##### SUPPLIED INFORMATION
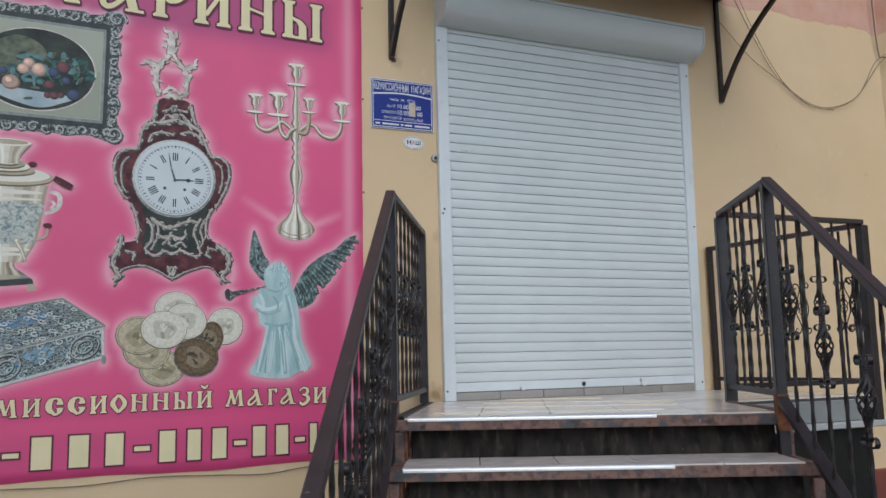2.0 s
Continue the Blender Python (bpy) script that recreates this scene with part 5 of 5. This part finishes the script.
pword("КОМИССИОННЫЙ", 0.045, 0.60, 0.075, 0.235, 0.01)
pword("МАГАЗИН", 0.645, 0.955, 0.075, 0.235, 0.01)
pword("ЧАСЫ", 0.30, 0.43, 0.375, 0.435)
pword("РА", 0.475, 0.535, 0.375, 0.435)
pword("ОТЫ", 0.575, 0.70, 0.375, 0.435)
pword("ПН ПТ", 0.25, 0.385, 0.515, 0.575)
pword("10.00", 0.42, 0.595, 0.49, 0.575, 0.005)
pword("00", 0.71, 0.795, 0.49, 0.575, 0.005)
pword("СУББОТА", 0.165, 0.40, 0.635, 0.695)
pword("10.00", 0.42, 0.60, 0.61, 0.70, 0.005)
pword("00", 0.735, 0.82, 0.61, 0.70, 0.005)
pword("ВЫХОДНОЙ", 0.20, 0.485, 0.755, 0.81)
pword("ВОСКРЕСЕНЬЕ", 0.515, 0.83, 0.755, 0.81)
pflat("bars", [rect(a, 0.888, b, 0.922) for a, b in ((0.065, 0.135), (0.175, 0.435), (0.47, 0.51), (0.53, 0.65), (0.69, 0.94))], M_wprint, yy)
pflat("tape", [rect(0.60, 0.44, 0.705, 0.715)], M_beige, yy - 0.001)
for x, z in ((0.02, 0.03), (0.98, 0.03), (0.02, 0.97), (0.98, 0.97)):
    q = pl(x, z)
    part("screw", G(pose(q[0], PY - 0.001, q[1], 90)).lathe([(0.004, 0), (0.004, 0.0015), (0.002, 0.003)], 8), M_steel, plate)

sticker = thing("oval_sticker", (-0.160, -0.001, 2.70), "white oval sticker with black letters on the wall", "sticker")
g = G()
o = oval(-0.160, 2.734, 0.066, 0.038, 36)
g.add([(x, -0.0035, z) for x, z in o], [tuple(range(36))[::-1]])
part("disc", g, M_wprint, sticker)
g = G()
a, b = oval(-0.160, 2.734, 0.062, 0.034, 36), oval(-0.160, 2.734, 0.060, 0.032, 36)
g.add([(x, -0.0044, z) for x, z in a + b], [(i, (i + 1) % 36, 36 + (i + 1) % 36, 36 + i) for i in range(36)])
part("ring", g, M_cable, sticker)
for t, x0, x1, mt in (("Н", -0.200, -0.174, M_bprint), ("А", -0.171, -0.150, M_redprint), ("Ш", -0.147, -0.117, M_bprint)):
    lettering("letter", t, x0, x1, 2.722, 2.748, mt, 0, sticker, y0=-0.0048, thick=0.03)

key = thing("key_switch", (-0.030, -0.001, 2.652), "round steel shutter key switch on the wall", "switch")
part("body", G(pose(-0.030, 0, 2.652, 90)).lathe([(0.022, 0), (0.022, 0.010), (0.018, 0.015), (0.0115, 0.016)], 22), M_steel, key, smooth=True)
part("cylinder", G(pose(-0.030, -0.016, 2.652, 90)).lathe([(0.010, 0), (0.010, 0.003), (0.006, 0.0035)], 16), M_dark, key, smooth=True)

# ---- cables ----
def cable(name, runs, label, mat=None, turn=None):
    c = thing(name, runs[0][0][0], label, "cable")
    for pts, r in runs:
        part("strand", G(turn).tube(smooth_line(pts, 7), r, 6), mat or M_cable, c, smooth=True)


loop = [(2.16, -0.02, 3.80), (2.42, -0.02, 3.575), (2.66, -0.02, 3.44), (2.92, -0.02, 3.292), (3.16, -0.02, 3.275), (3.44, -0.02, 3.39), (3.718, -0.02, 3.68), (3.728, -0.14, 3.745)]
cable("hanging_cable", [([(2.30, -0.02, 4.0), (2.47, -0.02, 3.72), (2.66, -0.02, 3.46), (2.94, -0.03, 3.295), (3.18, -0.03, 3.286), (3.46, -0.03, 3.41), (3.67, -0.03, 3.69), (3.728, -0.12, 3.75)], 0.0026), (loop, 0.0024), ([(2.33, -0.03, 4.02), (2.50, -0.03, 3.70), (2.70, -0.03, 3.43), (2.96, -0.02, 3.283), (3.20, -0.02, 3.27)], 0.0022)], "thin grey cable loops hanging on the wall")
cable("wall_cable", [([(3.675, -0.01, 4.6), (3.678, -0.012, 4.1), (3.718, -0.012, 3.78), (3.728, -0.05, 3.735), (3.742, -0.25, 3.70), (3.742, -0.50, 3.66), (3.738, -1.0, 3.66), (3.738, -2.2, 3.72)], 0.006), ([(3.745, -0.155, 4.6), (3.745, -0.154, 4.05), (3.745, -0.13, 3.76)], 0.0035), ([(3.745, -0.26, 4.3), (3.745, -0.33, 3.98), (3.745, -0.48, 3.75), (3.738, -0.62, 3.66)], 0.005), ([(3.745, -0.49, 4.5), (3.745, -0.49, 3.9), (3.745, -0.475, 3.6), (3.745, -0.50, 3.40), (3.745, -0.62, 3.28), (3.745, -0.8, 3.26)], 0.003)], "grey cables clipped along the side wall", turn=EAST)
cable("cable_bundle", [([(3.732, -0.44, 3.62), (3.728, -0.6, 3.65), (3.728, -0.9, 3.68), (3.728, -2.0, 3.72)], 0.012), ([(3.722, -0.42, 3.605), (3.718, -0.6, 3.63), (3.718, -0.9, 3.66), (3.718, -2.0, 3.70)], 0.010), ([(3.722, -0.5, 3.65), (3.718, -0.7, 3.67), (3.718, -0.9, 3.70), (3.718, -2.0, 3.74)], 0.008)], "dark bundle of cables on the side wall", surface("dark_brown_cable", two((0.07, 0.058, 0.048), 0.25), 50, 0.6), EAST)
##########
# REQUIREMENT:
List every line above containing the word "with".

# EXERCISE SOLUTION:
Continue the Blender Python (bpy) script that recreates this scene with part 5 of 5. This part finishes the script.
sticker = thing("oval_sticker", (-0.160, -0.001, 2.70), "white oval sticker with black letters on the wall", "sticker")